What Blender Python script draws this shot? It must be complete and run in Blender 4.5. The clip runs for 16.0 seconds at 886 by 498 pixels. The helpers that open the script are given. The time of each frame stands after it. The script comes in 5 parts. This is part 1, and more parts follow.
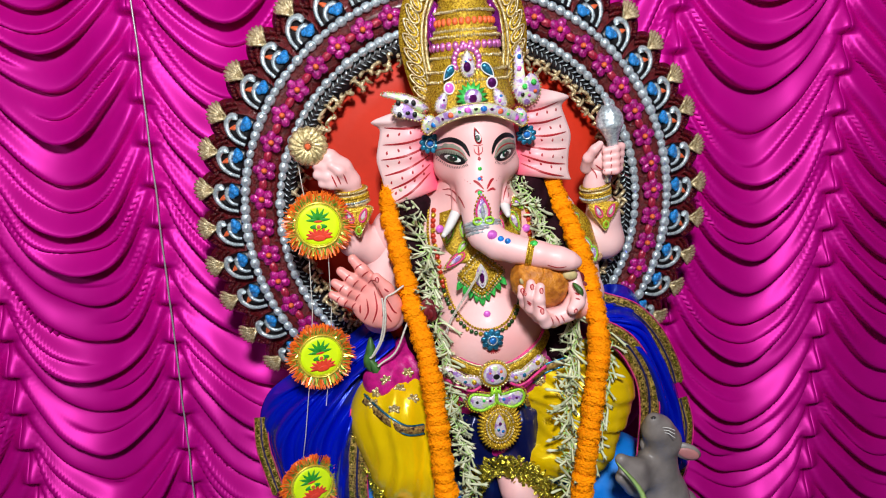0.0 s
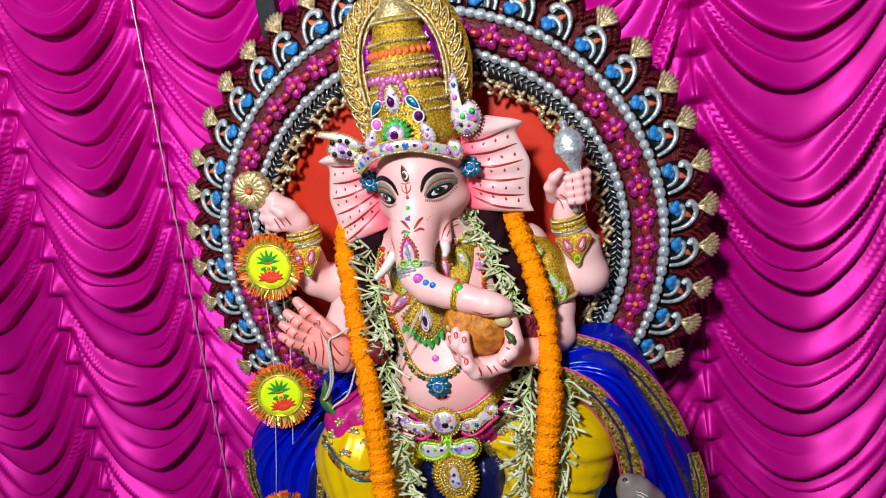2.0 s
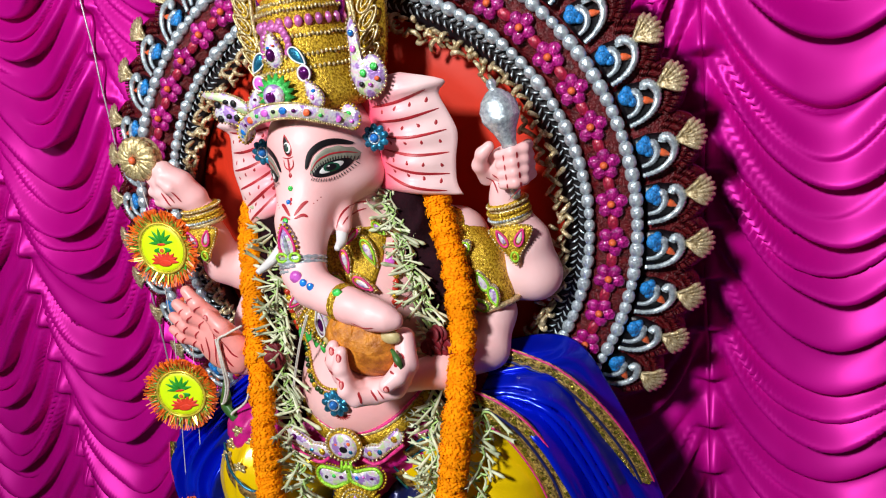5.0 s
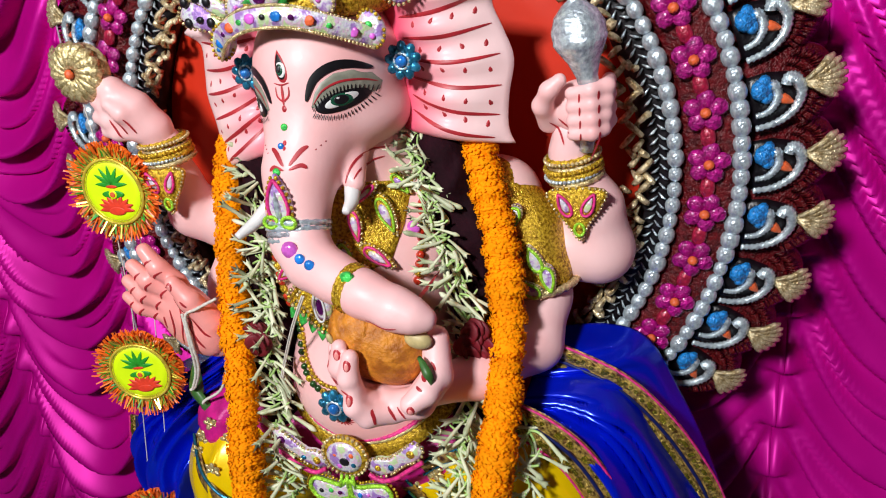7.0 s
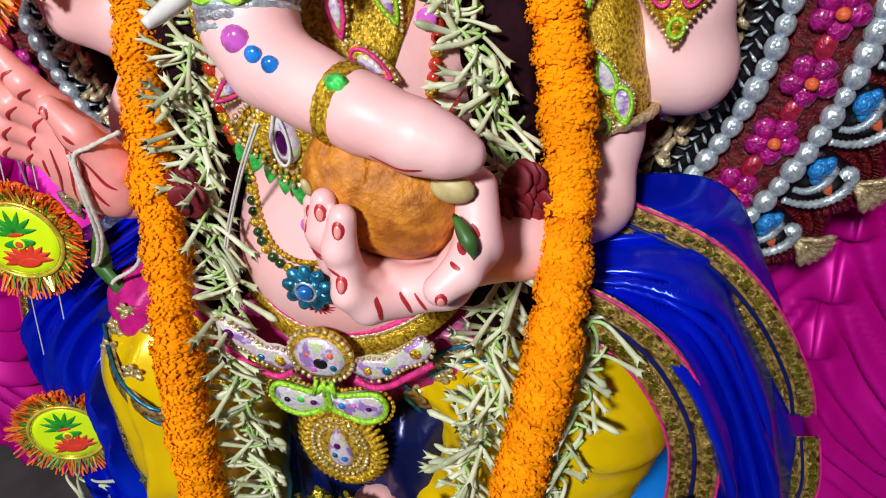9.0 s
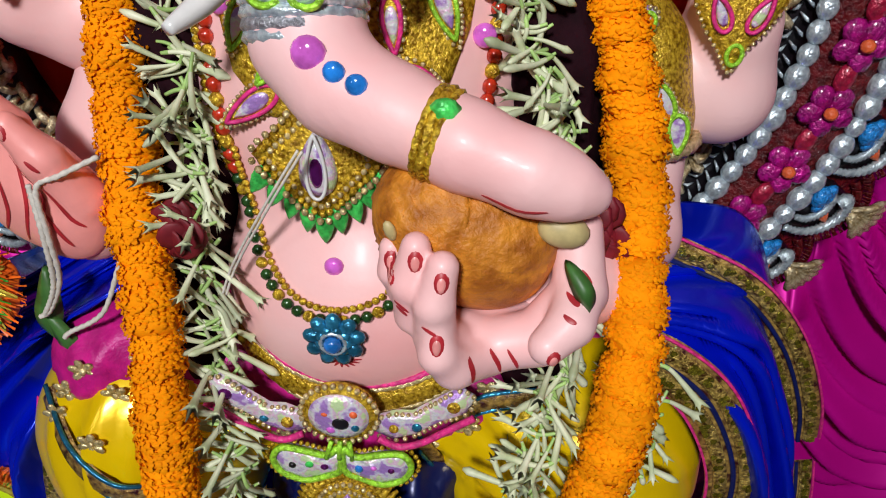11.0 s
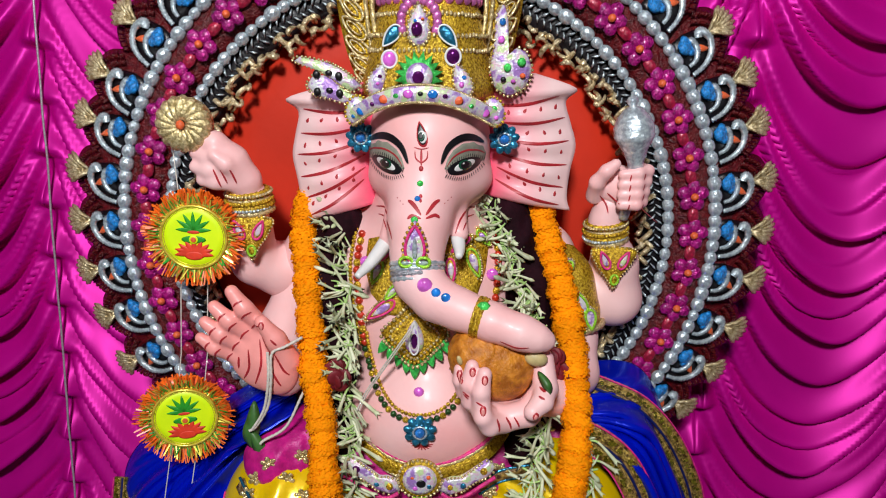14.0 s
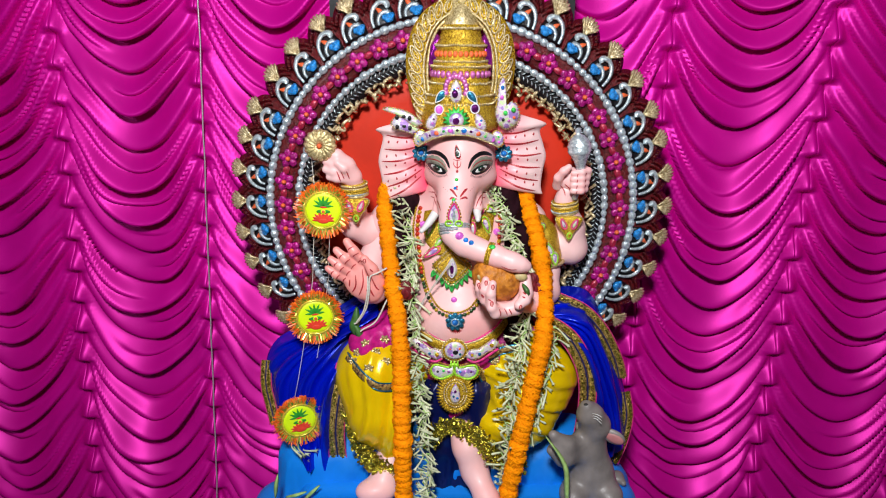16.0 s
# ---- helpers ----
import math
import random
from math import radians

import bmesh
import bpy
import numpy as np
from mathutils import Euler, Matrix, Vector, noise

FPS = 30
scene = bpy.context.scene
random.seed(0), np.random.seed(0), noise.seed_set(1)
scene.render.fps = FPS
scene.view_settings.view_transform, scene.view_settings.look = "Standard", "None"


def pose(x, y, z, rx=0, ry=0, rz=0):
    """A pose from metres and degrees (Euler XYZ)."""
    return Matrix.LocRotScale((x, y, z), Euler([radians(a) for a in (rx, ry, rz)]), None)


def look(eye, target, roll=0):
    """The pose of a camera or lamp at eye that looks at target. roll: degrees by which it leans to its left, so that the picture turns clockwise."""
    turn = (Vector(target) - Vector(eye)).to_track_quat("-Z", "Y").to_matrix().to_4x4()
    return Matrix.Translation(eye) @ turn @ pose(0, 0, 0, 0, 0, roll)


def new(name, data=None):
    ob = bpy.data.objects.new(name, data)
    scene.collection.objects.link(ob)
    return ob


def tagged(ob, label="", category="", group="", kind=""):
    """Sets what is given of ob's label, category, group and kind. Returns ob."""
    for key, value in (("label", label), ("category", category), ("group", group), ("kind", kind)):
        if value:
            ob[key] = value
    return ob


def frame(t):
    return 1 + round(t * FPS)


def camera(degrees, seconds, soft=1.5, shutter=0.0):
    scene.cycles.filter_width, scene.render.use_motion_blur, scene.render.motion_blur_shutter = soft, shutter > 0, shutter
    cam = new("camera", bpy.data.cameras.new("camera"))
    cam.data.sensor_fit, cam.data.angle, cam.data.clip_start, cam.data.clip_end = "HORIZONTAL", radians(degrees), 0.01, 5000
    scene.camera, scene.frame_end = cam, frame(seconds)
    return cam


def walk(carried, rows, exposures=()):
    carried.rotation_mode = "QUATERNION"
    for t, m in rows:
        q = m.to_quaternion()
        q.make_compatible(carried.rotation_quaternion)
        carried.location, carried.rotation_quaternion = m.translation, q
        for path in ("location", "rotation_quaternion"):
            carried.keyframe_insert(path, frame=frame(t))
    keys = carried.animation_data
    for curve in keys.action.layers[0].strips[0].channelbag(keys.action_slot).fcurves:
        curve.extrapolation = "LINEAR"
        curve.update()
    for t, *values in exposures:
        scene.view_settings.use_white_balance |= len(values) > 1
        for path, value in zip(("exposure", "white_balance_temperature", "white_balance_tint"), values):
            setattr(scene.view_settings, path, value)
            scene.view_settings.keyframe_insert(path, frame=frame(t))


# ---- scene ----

****************

Work to complete: Without including any pictures, reproduce the listing exactly.

Solution to this task:
What Blender Python script draws this shot? It must be complete and run in Blender 4.5. The clip runs for 16.0 seconds at 886 by 498 pixels. The helpers that open the script are given. The time of each frame stands after it. The script comes in 5 parts. This is part 1, and more parts follow.
0.0 s
2.0 s
5.0 s
7.0 s
9.0 s
11.0 s
14.0 s
16.0 s
# ---- helpers ----
import math
import random
from math import radians

import bmesh
import bpy
import numpy as np
from mathutils import Euler, Matrix, Vector, noise

FPS = 30
scene = bpy.context.scene
random.seed(0), np.random.seed(0), noise.seed_set(1)
scene.render.fps = FPS
scene.view_settings.view_transform, scene.view_settings.look = "Standard", "None"


def pose(x, y, z, rx=0, ry=0, rz=0):
    """A pose from metres and degrees (Euler XYZ)."""
    return Matrix.LocRotScale((x, y, z), Euler([radians(a) for a in (rx, ry, rz)]), None)


def look(eye, target, roll=0):
    """The pose of a camera or lamp at eye that looks at target. roll: degrees by which it leans to its left, so that the picture turns clockwise."""
    turn = (Vector(target) - Vector(eye)).to_track_quat("-Z", "Y").to_matrix().to_4x4()
    return Matrix.Translation(eye) @ turn @ pose(0, 0, 0, 0, 0, roll)


def new(name, data=None):
    ob = bpy.data.objects.new(name, data)
    scene.collection.objects.link(ob)
    return ob


def tagged(ob, label="", category="", group="", kind=""):
    """Sets what is given of ob's label, category, group and kind. Returns ob."""
    for key, value in (("label", label), ("category", category), ("group", group), ("kind", kind)):
        if value:
            ob[key] = value
    return ob


def frame(t):
    return 1 + round(t * FPS)


def camera(degrees, seconds, soft=1.5, shutter=0.0):
    scene.cycles.filter_width, scene.render.use_motion_blur, scene.render.motion_blur_shutter = soft, shutter > 0, shutter
    cam = new("camera", bpy.data.cameras.new("camera"))
    cam.data.sensor_fit, cam.data.angle, cam.data.clip_start, cam.data.clip_end = "HORIZONTAL", radians(degrees), 0.01, 5000
    scene.camera, scene.frame_end = cam, frame(seconds)
    return cam


def walk(carried, rows, exposures=()):
    carried.rotation_mode = "QUATERNION"
    for t, m in rows:
        q = m.to_quaternion()
        q.make_compatible(carried.rotation_quaternion)
        carried.location, carried.rotation_quaternion = m.translation, q
        for path in ("location", "rotation_quaternion"):
            carried.keyframe_insert(path, frame=frame(t))
    keys = carried.animation_data
    for curve in keys.action.layers[0].strips[0].channelbag(keys.action_slot).fcurves:
        curve.extrapolation = "LINEAR"
        curve.update()
    for t, *values in exposures:
        scene.view_settings.use_white_balance |= len(values) > 1
        for path, value in zip(("exposure", "white_balance_temperature", "white_balance_tint"), values):
            setattr(scene.view_settings, path, value)
            scene.view_settings.keyframe_insert(path, frame=frame(t))


# ---- scene ----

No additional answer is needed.